The campaign generated more than 60,000 data points that Beyond said validated its numerical models. Performance, stability, and control were predictable across the flight envelope, it said. And stall behavior aligned with preliminary design targets.
The Outlook
Bonnaud said that wind tunnel testing will inform decisions made during the upcoming final phase of preliminary design, which she said will “allow for some adjustments” to the concept. The company expects to begin that phase in the near future.
“The program is progressing in a structured, certification-focused manner, with each step based on validated engineering results,” Bonnaud said.
Beyond claims that the BYA-1 will cut operational costs by up to 55 percent, due in part to having fewer moving parts than conventional aircraft. The other cost-saving mechanism, it contends, is hydrogen fuel, which it predicted will be more cost-efficient than jet-A-1 by 2030.
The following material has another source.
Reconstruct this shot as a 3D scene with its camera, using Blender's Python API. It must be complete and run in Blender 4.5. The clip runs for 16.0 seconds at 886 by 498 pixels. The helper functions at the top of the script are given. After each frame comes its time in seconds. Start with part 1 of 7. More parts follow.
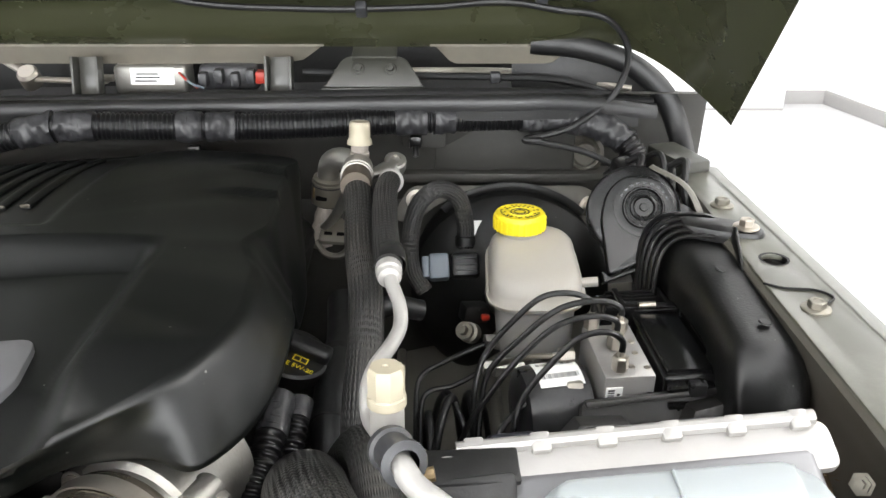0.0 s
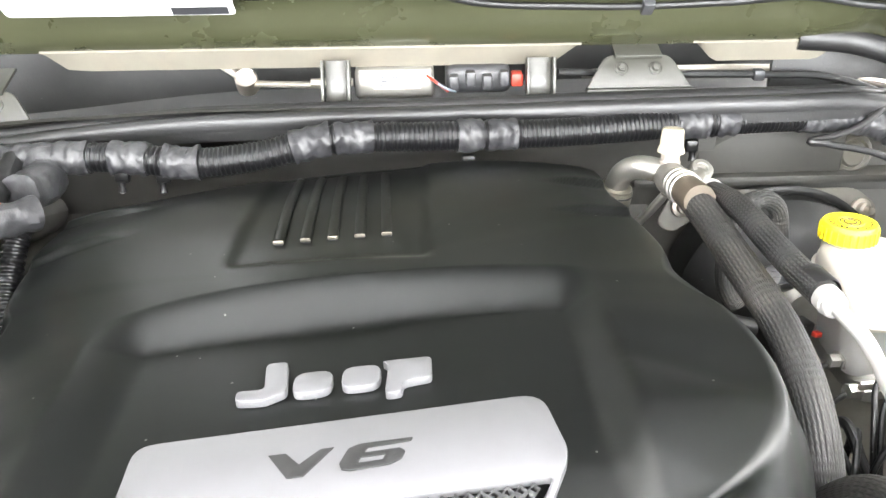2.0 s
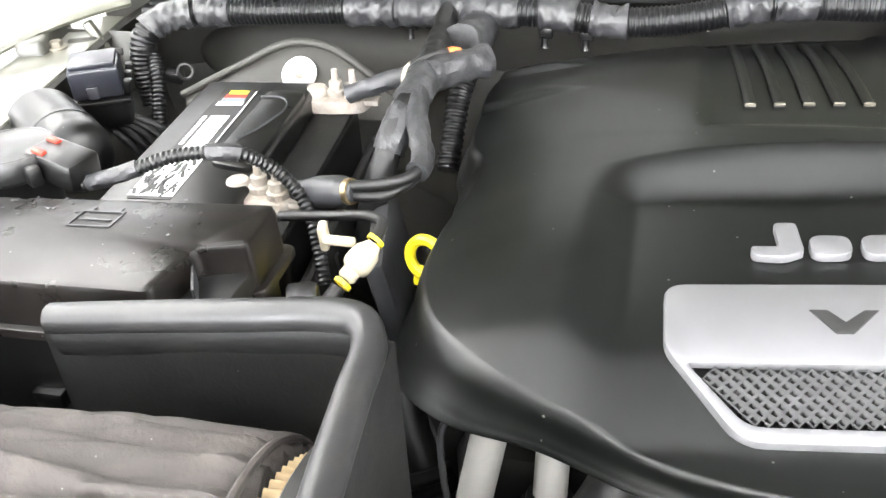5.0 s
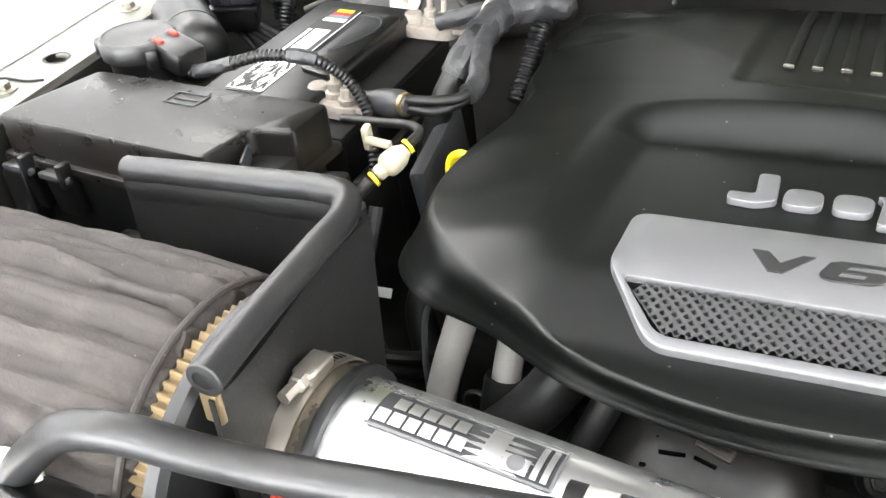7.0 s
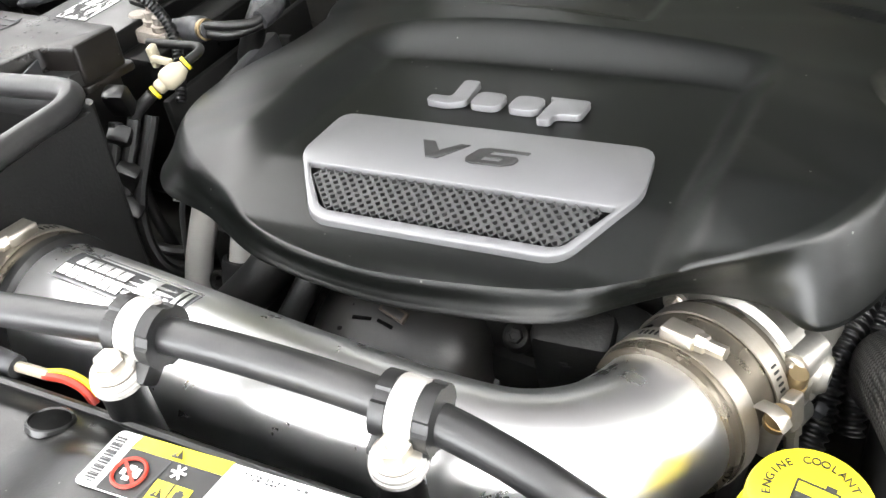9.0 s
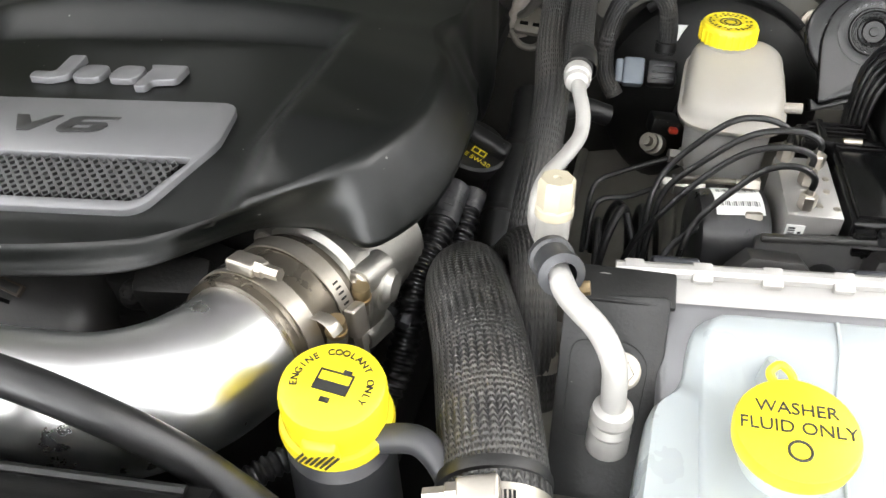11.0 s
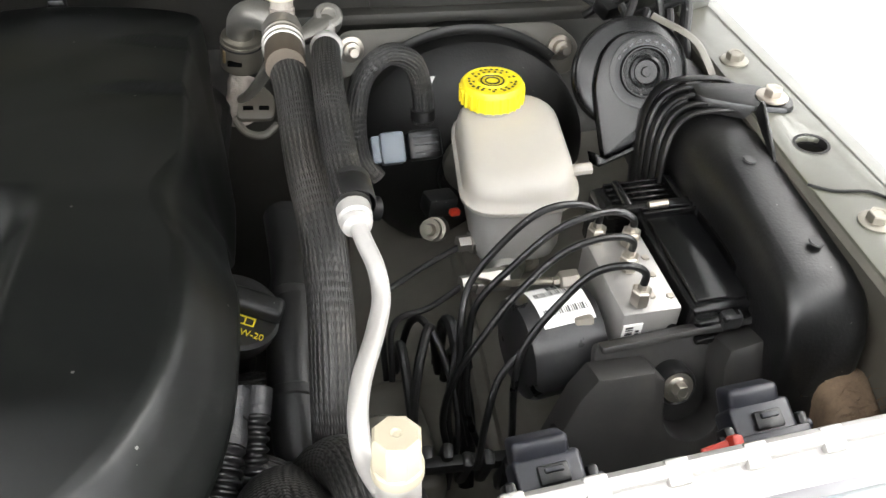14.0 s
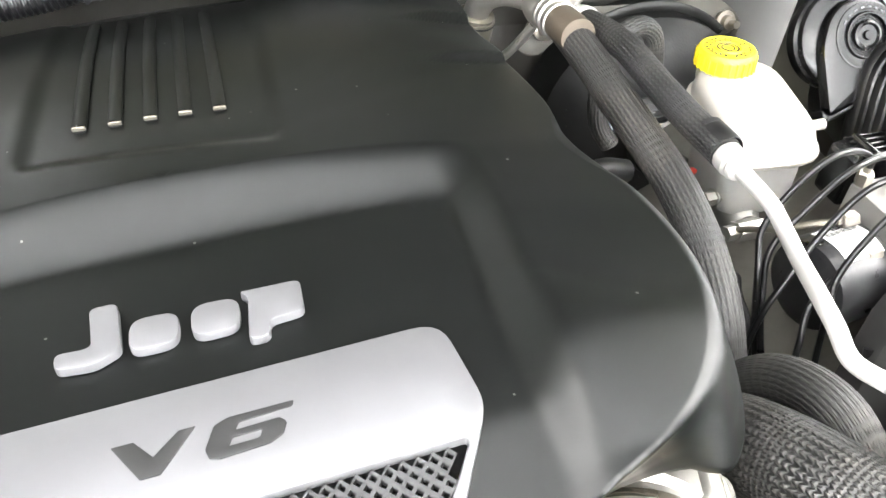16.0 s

Though hydrogen is more efficient than conventional fuel, it is also—at least for now—more costly. A 2023 study by research group Steer, commissioned by the European Federation for Transport and Environment, predicted that even in 2035, flying with hydrogen could be 8 percent more expensive than kerosene. And it predicted that a tax on kerosene would be required to make hydrogen competitive.
That said, Beyond’s hydrogen-electric propulsion system in October reached Technology Readiness Level 6 (TRL6), moving from laboratory conditions to full-scale testing in a representative environment. The demonstration was supported by about $90 million worth of intellectual property, flight test data, and assets acquired from Universal Hydrogen after the hydrogen fuel cell-powered aircraft developer shut down in 2024.
Beyond is also working with EASA to establish a special condition for hydrogen-powered aircraft within the regulator’s CS-23 standard for normal category airplanes.
The French company is not the only one exploring hydrogen-electric propulsion. Elsewhere, ZeroAvia is working with Scotland’s LoganAir, the U.K.’s Hybrid Air Vehicles, and Dutch flag carrier KLM to introduce its ZA600 hydrogen-electric powertrain on 10-20 seat aircraft.